"Tengere Tardu Tigin ben, Doğu’dan hem gelen, hem Doğu’ya giden. Hem gizli yol yolcusu hem açık han hancısı. Biraz Şaman, biraz Musevi, şimdilerde Müslüman. Hem Köktürk, hem Hazar, hem Aktürk, önce tigin, bir aralık mezar uğrusu, sonra tutsak, biraz savaşçı, belki Maşiah, sonra kesin Kağan, budun kuran, ev kurmayan, az deli, çok bunak, şimdi yeniden delikanlı, şimdi sil baştan tigin, şimdi tepeden tırnağa ölümeri. Tüm kimlikleriyle kuş gibi kanatlı çeri, zamanın dönemeçleri içine akan yorgun atlı, tüm benlikleriyle el ele akıp çağlayana karışan su, kat kat göklere uçtum, yükseldim o gün, genzimde bozkırın başsız ve sonsuz kokusu..."

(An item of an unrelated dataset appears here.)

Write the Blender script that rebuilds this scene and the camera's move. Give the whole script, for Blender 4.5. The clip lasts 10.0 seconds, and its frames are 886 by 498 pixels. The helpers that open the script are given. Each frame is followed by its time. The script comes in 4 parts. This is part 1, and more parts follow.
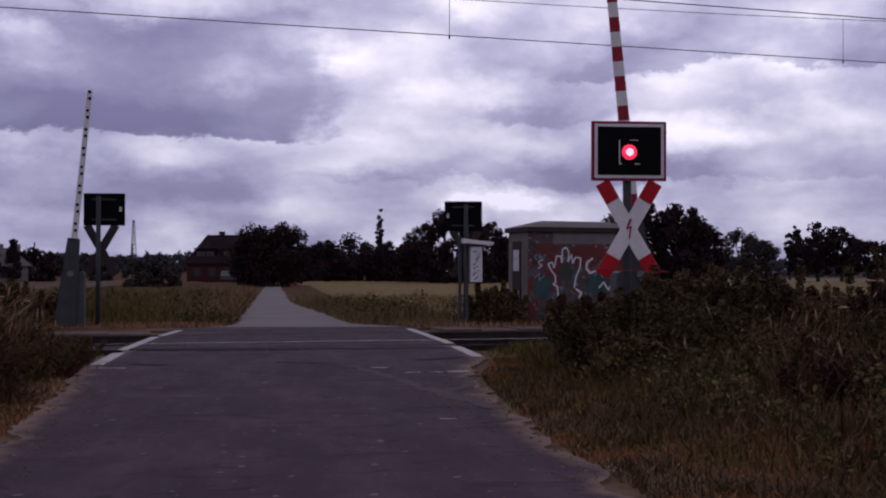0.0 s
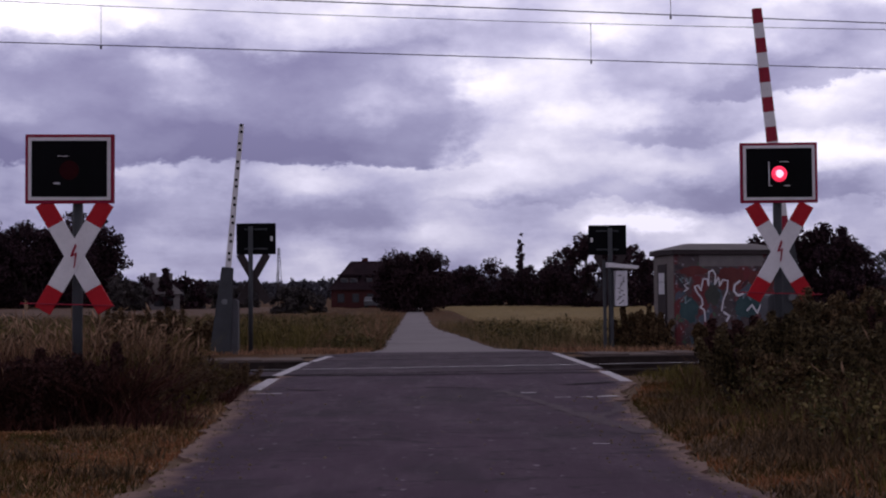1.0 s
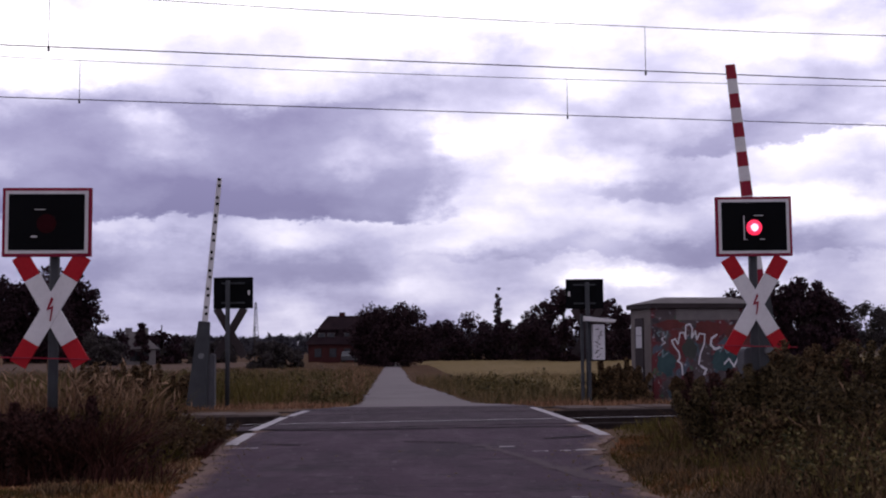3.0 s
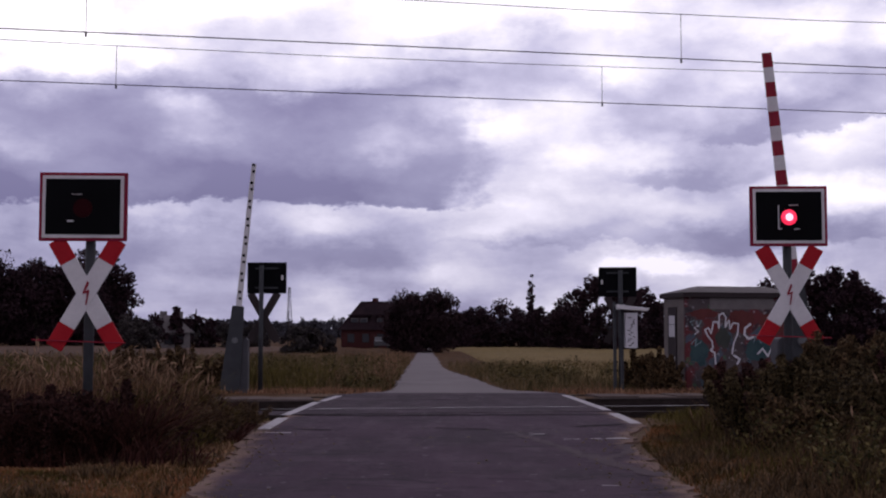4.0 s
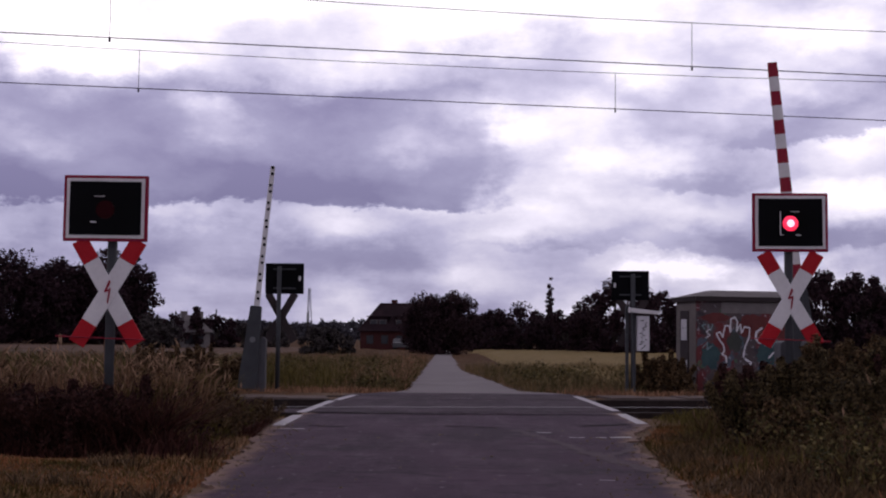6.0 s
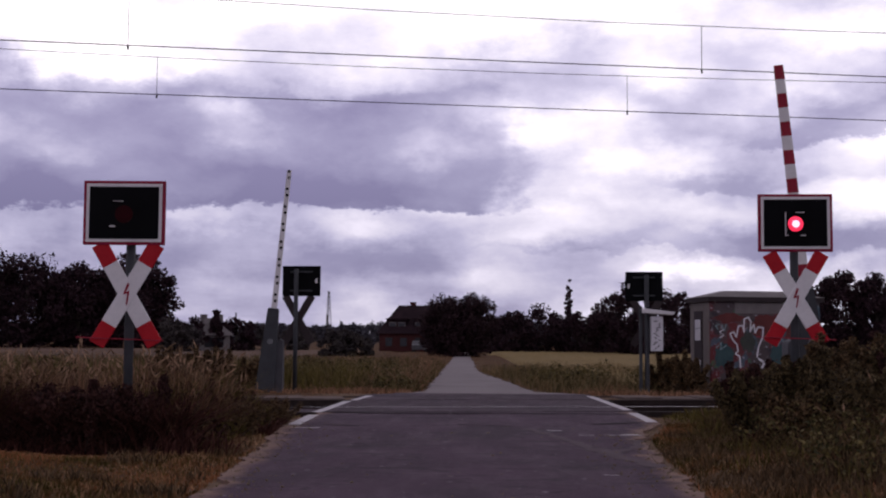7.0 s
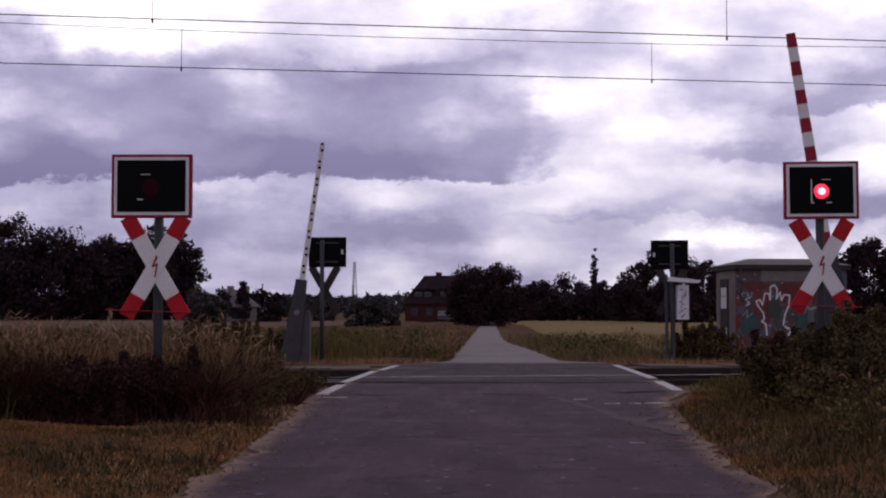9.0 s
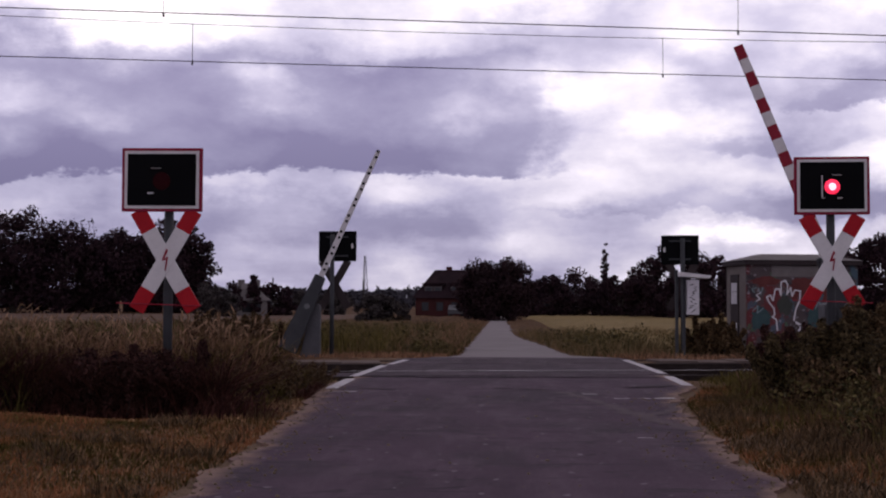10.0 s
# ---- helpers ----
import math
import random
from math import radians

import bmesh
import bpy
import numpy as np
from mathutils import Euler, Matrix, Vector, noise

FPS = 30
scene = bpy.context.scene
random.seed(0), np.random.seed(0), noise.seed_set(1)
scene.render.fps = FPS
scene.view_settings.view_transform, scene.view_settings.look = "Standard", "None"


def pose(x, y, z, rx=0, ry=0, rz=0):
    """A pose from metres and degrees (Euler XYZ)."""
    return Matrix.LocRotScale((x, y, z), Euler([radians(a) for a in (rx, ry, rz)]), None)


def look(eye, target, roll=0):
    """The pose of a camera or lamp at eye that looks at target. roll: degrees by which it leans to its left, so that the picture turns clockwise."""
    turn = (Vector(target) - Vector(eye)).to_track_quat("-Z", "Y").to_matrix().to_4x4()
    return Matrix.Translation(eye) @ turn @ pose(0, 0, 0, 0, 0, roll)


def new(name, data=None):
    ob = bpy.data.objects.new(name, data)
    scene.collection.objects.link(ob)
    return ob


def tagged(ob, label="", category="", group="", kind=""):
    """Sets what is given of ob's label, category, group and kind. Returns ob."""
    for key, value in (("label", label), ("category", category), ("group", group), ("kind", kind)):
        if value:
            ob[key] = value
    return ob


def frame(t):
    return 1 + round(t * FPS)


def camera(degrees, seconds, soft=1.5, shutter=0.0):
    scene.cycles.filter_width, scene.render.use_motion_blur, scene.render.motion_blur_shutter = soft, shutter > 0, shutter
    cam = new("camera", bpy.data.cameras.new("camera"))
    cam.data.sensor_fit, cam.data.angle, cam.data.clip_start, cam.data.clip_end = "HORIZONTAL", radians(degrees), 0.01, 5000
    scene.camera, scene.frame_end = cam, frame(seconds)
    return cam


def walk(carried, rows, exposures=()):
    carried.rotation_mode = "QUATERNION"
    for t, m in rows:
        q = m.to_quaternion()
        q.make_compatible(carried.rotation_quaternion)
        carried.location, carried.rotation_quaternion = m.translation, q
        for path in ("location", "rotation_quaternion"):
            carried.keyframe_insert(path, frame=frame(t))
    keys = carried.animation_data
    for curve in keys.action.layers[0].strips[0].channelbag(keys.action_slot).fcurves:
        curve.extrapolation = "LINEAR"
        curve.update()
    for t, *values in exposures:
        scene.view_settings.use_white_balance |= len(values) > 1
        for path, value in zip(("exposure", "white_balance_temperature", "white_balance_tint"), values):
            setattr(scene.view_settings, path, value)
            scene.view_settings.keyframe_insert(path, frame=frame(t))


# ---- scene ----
cam = camera(39.0, 10.0, soft=2.1)
PATH = [
    (0, (0.136, 0.141, 1.139), (0.406, 2.123, 1.175), 0.2),
    (0.1, (0.125, 0.119, 1.14), (0.386, 2.101, 1.147), 0.37),
    (0.2, (0.114, 0.096, 1.14), (0.353, 2.082, 1.157), 0.61),
    (0.3, (0.103, 0.074, 1.141), (0.289, 2.064, 1.219), 0.88),
    (0.4, (0.092, 0.051, 1.141), (0.258, 2.042, 1.24), 1.22),
    (0.5, (0.081, 0.029, 1.142), (0.265, 2.017, 1.253), 1.5),
    (0.6, (0.072, 0.022, 1.145), (0.226, 2.014, 1.223), 1.18),
    (0.7, (0.063, 0.015, 1.148), (0.208, 2.009, 1.205), 0.72),
    (0.8, (0.053, 0.008, 1.151), (0.179, 2.003, 1.2), 0.24),
    (0.9, (0.044, 0.001, 1.154), (0.124, 1.998, 1.228), -0.13),
    (1, (0.035, -0.006, 1.157), (0.082, 1.992, 1.232), -0.4),
    (1.1, (0.039, -0.015, 1.156), (0.057, 1.983, 1.241), -0.32),
    (1.2, (0.044, -0.024, 1.155), (0.041, 1.974, 1.23), -0.12),
    (1.3, (0.048, -0.034, 1.155), (0.033, 1.965, 1.216), 0.05),
    (1.4, (0.053, -0.043, 1.154), (0.034, 1.956, 1.208), 0.29),
    (1.5, (0.057, -0.052, 1.153), (0.034, 1.947, 1.193), 0.4),
    (1.6, (0.051, -0.048, 1.152), (0.032, 1.951, 1.185), 0.19),
    (1.7, (0.045, -0.044, 1.151), (0.041, 1.955, 1.189), 0.02),
    (1.8, (0.04, -0.041, 1.149), (0.058, 1.959, 1.193), -0.08),
    (1.9, (0.034, -0.037, 1.148), (0.077, 1.962, 1.196), -0.28),
    (2, (0.028, -0.033, 1.147), (0.098, 1.965, 1.201), -0.4),
    (2.1, (0.028, -0.032, 1.145), (0.121, 1.966, 1.197), -0.53),
    (2.2, (0.028, -0.03, 1.143), (0.129, 1.966, 1.206), -0.7),
    (2.3, (0.029, -0.029, 1.142), (0.134, 1.967, 1.224), -0.87),
    (2.4, (0.029, -0.027, 1.14), (0.143, 1.966, 1.252), -0.95),
    (2.5, (0.029, -0.026, 1.138), (0.141, 1.966, 1.274), -0.9),
    (2.6, (0.03, -0.028, 1.139), (0.137, 1.963, 1.292), -0.94),
    (2.7, (0.03, -0.03, 1.14), (0.134, 1.961, 1.306), -0.82),
    (3.8, (0.039, -0.051, 1.149), (0.069, 1.944, 1.29), -0.12),
    (3.9, (0.039, -0.053, 1.15), (0.07, 1.942, 1.291), -0.07),
    (4, (0.04, -0.055, 1.151), (0.07, 1.939, 1.291), 0.1),
    (4.1, (0.043, -0.058, 1.15), (0.071, 1.937, 1.289), -0.01),
    (4.2, (0.045, -0.061, 1.15), (0.069, 1.934, 1.284), -0.0),
    (4.3, (0.048, -0.065, 1.149), (0.061, 1.931, 1.284), 0.0),
    (4.4, (0.05, -0.068, 1.149), (0.056, 1.928, 1.279), 0.0),
    (4.5, (0.053, -0.071, 1.148), (0.055, 1.925, 1.276), 0.1),
    (4.6, (0.061, -0.082, 1.148), (0.06, 1.915, 1.272), 0.02),
    (4.7, (0.068, -0.092, 1.148), (0.066, 1.904, 1.264), 0.06),
    (4.8, (0.076, -0.103, 1.149), (0.07, 1.894, 1.257), 0.01),
    (4.9, (0.083, -0.113, 1.149), (0.072, 1.884, 1.242), 0.2),
    (5, (0.091, -0.124, 1.149), (0.078, 1.874, 1.24), 0.3),
    (5.1, (0.097, -0.159, 1.147), (0.104, 1.838, 1.248), 0.21),
    (5.2, (0.103, -0.195, 1.144), (0.113, 1.801, 1.264), 0.14),
    (6.3, (0.171, -0.585, 1.119), (0.169, 1.41, 1.263), 0.83),
    (6.4, (0.177, -0.621, 1.116), (0.181, 1.376, 1.241), 0.96),
    (6.5, (0.183, -0.656, 1.114), (0.189, 1.341, 1.235), 1.0),
    (6.6, (0.196, -0.679, 1.111), (0.204, 1.318, 1.229), 0.99),
    (6.7, (0.209, -0.702, 1.108), (0.223, 1.294, 1.228), 0.78),
    (6.8, (0.223, -0.725, 1.106), (0.22, 1.27, 1.24), 0.65),
    (6.9, (0.236, -0.748, 1.103), (0.219, 1.248, 1.236), 0.45),
    (7, (0.249, -0.771, 1.1), (0.216, 1.223, 1.247), 0.4),
    (7.1, (0.255, -0.782, 1.099), (0.213, 1.212, 1.248), 0.44),
    (7.2, (0.26, -0.793, 1.099), (0.2, 1.2, 1.252), 0.47),
    (7.3, (0.266, -0.804, 1.098), (0.188, 1.189, 1.251), 0.49),
    (7.4, (0.271, -0.815, 1.098), (0.183, 1.178, 1.244), 0.51),
    (7.5, (0.277, -0.826, 1.097), (0.177, 1.166, 1.251), 0.5),
    (7.7, (0.271, -0.822, 1.099), (0.18, 1.171, 1.252), 0.41),
    (7.9, (0.264, -0.817, 1.102), (0.188, 1.177, 1.238), 0.32),
    (8, (0.261, -0.815, 1.103), (0.191, 1.179, 1.229), 0.3),
    (8.2, (0.256, -0.816, 1.103), (0.192, 1.179, 1.224), 0.14),
    (8.5, (0.248, -0.818, 1.104), (0.187, 1.178, 1.219), -0.1),
    (8.7, (0.248, -0.822, 1.103), (0.177, 1.173, 1.216), -0.1),
    (9, (0.249, -0.829, 1.101), (0.176, 1.167, 1.2), 0.0),
    (9.5, (0.253, -0.828, 1.103), (0.181, 1.168, 1.197), 0.0),
    (10, (0.261, -0.834, 1.101), (0.171, 1.162, 1.191), 0.2),
]
walk(cam, [(t, look(eye, target, roll)) for t, eye, target, roll in PATH],
     exposures=[(0.0, -0.14, 6250, 13), (0.5, -0.09, 6330, 13), (1.0, -0.03, 6320, 12), (1.5, 0.08, 6240, 12), (2.0, 0.27, 6280, 11), (2.5, 0.34, 6400, 10), (4.0, 0.04, 6450, 11),
                (4.5, 0.08, 6500, 11), (5.0, 0.05, 6480, 11), (7.0, 0.15, 6640, 11), (7.5, 0.15, 6600, 11), (8.5, 0.16, 6650, 11), (10.0, 0.15, 6740, 11)])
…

Y. Hakan Erdem, Unomastica alla Turca’da sadece Beyaz Türklerin değil, Aktürklerin, Köktürklerin, Kalın Oğuz elinin, Tengerelilerin, Selçukluların... büyük sırrını kaleme aldı.
"İçimizdeki düşmanlar"ı ve bizi yönetenleri deşifre etmeye kendilerini adamış olan Unomastik Holding’in iki yöneticisine, Tengere Tardu Tigin’in serüvenlerini anlatır babacan bir albız: Dede Korkut’un kurmaya çalıştığı bozkır dengesi bozulmaya yüz tutmuşken, Hangay Dağları’ndan gelen bu yiğit, Hazar İmparatorluğu’nun yazgısını nasıl olup da değiştirebilmiştir?
Hem günümüzde hem de onuncu yüzyılın uçsuz bucaksız bozkırlarında gezinen roman, tarihsel olaylarla iç içe geçen eğlenceli bir kurmaca: Hicvettiği araştırma ve tezlerden bile daha kurmaca!
Sabetaycıları, dönmeleri konu edinen, komplo teorileri oluşturan, insanları isimlerine bakarak sınıflandırmaya çalışan yazar ve araştırmacıları acımasızca alaya alıyor Y. Hakan Erdem. Bir solukta okunan bu mizah romanı, komplo teorileriyle tarihi açıkladıklarını sananlara tutulmuş kocaman bir lunapark aynası!
Ürüne ait yorum bulunmamaktadır.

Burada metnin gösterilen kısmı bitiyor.